Seguindo o caminho do rigor, já percorrido aquando da formação do primeiro grupo, respeitou todas as
regras da novel Federação do Folclore Português, voltando a escolher o nome de modo a caracterizar a região
que iria representar. E, por isso, o baptizou de Grupo Folclórico de Santa Cruz – Vila Meã, filiando-o imediata-
mente na Federação.
Do seu currículo, para além de percorrer o país de norte a sul em festivais, festas e romarias, destacam-se as
actuações em Alcoutim, Castro Marim, Portimão, Lagos e Praia da Rocha no Festival Nacional do Algarve
transmitido pela RTP em 1978.
Organiza anualmente o seu festival de folclore desde 1978, sendo os de 1979, 1980 e 1982 classificados de
categoria internacional, graças à participação de grupos espanhóis, da então Checoslováquia e Brasil.

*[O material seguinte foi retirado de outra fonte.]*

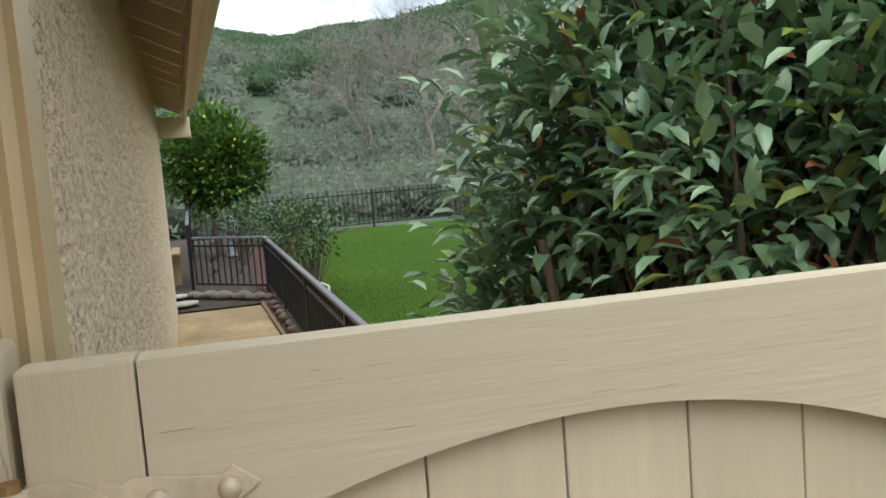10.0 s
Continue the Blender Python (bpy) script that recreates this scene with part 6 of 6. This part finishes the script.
# ---- hillside scrub and trees ----
def scrub(name, count, rmin, rmax, smin, smax, tufts, material, seed, label, az0=-60, az1=75, tall=0.8, fine=0.08, detail=1, core=1.0):
    """Bushes over the hill: lumpy bodies feathered with loose leaf tufts, in one mesh."""
    rng = np.random.default_rng(seed)
    ico = bmesh.new()
    bmesh.ops.create_icosphere(ico, subdivisions=detail, radius=1.0)
    bv = np.array([v.co[:] for v in ico.verts])
    bf = np.array([[v.index for v in f.verts] for f in ico.faces])
    ico.free()
    V, F, base = [], [], 0
    for _ in range(count):
        az = radians(rng.uniform(az0, az1))
        r = math.sqrt(rng.uniform(rmin ** 2, rmax ** 2))
        x, y = 2 + r * math.sin(az), 6 + r * math.cos(az)
        s = rng.uniform(smin, smax)
        c = np.array((x, y, ground_z(x, y) + s * 0.28 * tall))
        stretch = np.array((rng.uniform(0.4, 0.62), rng.uniform(0.4, 0.62), 0.42 * tall)) * s
        V.append(c + bv * core * stretch * rng.uniform(0.72, 1.15, (len(bv), 1)))
        F.append(bf + base)
        base += len(bv)
        d = rng.normal(size=(tufts, 3))
        d /= np.linalg.norm(d, axis=1, keepdims=True)
        q = c + d * stretch * rng.uniform(core * 0.85, 1.22, (tufts, 1))
        t = rng.normal(size=(tufts, 3, 3)) * s * fine
        V.append((q[:, None, :] + t).reshape(-1, 3))
        F.append(np.arange(tufts * 3).reshape(-1, 3) + base)
        base += tufts * 3
    me = bpy.data.meshes.new(name)
    V, F = np.concatenate(V), np.concatenate(F)
    me.from_pydata(V.tolist(), [], F.tolist())
    for p in me.polygons:
        p.use_smooth = True
    me.materials.append(material)
    return tagged(new(name, me), label=label, category="scrub", kind="stuff")


# aerial haze is painted into both leaf colours: paler and close in tone
L_HILL = leaf_material("far_chaparral", (0.078, 0.122, 0.068), (0.150, 0.205, 0.112), 0.95, 0.45, 0.02)
L_HAZE = leaf_material("hazy_slope_leaf", (0.175, 0.205, 0.152), (0.25, 0.27, 0.205), 0.95, 0.45, 0.02)
scrub("hill_scrub", 6200, 100, 300, 2.4, 5.4, 64, L_HILL, 101, "dense dark green chaparral covering the hillside", tall=0.5, fine=0.07, core=0.75)
scrub("sage_scrub", 2300, 70, 270, 2.0, 4.2, 64, L_HAZE, 102, "grey-green sage patches on the hillside, haze put into the colour", tall=0.5, fine=0.07, core=0.7)
scrub("near_scrub", 1000, 42, 120, 1.8, 3.8, 300, L_HAZE, 103, "grey hazy scrub at the foot of the hill", tall=1.0, fine=0.05, core=0.62)
scrub("fence_scrub", 330, 25, 46, 1.4, 2.8, 620, L_HAZE, 105, "twiggy grey-green scrub just beyond the back fence, haze in its colour", az0=-22, az1=24, tall=1.0, fine=0.034, core=0.55)
scrub("oak_scrub", 520, 60, 150, 2.4, 4.6, 260, L_HILL, 104, "dark scrub oaks on the lower slope", tall=0.8, fine=0.05, core=0.7)
M_PALEBARK = simple("pale_bare_bark", (0.25, 0.21, 0.185), 0.9, 0.2, 6.0, 0.3, 30.0)
for k, (x, y, h) in enumerate(((10.6, 42, 7.0), (8.6, 45, 6.4), (12.8, 44, 6.6), (16.0, 48, 7.0))):
    t = thing("bare_tree", "pale leafless tree at the foot of the hill", "tree", group="bare trees below the hill")
    bm = bmesh.new()
    rng = random.Random(200 + k)
    z = ground_z(x, y)
    tube(bm, smooth_path([(x, y, z - 0.3), (x + 0.2, y, z + h * 0.2), (x - 0.1, y, z + h * 0.38)], 4), 0.10, 7, False, 0.06)
    part("trunk", bm, M_PALEBARK, t, smooth=True)
    bm = bmesh.new()
    for j in range(7):
        twig_tree(bm, Vector((x, y, z + h * rng.uniform(0.15, 0.38))), Vector((rng.uniform(-0.9, 0.9), rng.uniform(-0.5, 0.5), 1)).normalized(), h * 0.30, 0.030, 5, rng, 0.7, 3)
    part("crown", bm, M_PALEBARK, t, "fine pale bare branches")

Foi-lhe entregue em 1981 e 1982 a realização e orientação dos festivais nacionais de Amarante.
Para além fronteiras, regista actuações em Espanha, festas de Vila Marin (1979), festival Celta de Vigo
(1985) e festival internacional da FITUR – Madrid (1986). Em França actuou em Pau, Orthez e Mariggnak
(1984), Bordéus e La Rochelle (1985) e no festival de Chateauneuf (1986)
Actualmente está cotado como um dos mais rigorosos nos trajes, mais verdadeiro nas coreografias e servido
por uma tocata das mais categorizadas, muito bem secundada pelos cantadores e respectivo coro.